Besides linking up different vehicle options, it will also be essential to adapt the infrastructure. Train stations and the larger subway stations should be turned into even bigger hubs so that passengers can transfer smoothly onto their next mode of transport. Operators need to ensure that the necessary charging infrastructure for their electric vehicles is in place and an end-to-end ticketing system created.
For public transportation operators it is important to take steps toward cooperating with the appropriate firms and engaging in technology partnerships. This will give them access to the know-how they need in order to adjust their business model to the new realities on the ground. And at the same time they should seek alliances with policymakers – both with city and local authorities and at a regional and national level – because the hyper-efficiency scenario will require business and political leaders to work together hand in hand and plan out an efficient mobility system.
New urban planning approaches needed
Policymakers have a duty to put in place the framework for an effective system that can manage traffic flow in real time. This involves creating connected transportation systems integrating both public and private operators and developing a concept for efficient regulatory control of traffic flows. Incentive taxes could be one way of managing mobility demand. A dynamic urban toll for driverless and non-driverless individual vehicles would give public transport an even bigger cost advantage vis-à-vis individual transportation. The toll could be more expensive in the rush hour and the price reduced when the roads are less busy.
Regulatory control can be easily implemented, just like on-demand buses, in cities large and small.

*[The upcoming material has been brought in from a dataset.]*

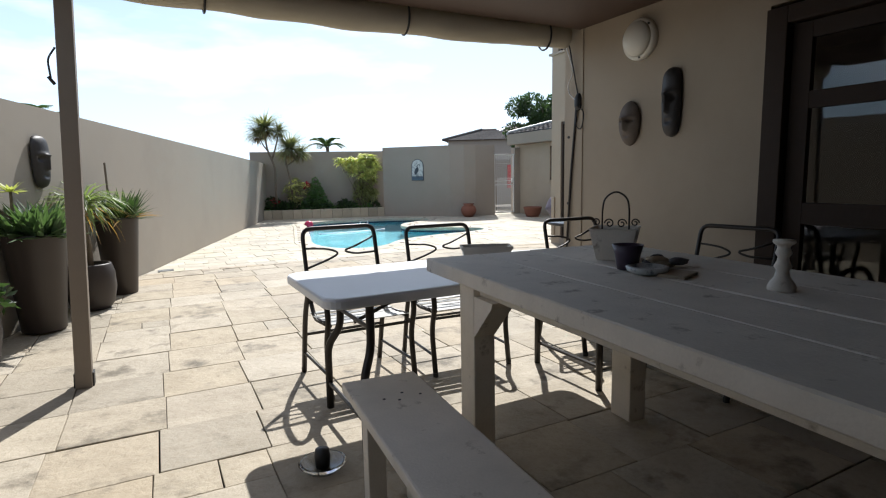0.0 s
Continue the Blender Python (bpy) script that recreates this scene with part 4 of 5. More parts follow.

What will be more difficult for the smaller towns and cities to achieve is establishing the IT systems that are needed to enable a connected transportation system to operate. For larger cities the necessary investments and the manpower required will be easier to manage. In rural locations and on the outskirts of urban areas, the main focus should be on the last mile.
All of this calls for new ideas and approaches to urban planning in order to optimize the transportation infrastructure for electrified and driverless vehicles. Considerable infrastructure investments will need to be made to realize these strategies. However, the greater challenge lies in balancing the many different interests that need to be considered in a connected universal system. Stakeholders include not only public transport operators, but also automakers, private mobility service providers and drivers/car owners.
Undoubtedly, there is a pressing need to reconcile stakeholder interests in this way, because if the various automakers are left to their own devices on autonomous driving they will produce nothing but isolated solutions (as in the connected individuality scenario), which would result in even more traffic on the roads. For all stakeholders, a connected universal system is therefore the optimal and indeed the only logical solution. However, it does call for cooperation and mutual understanding, and that can only be achieved with the right kind of political support.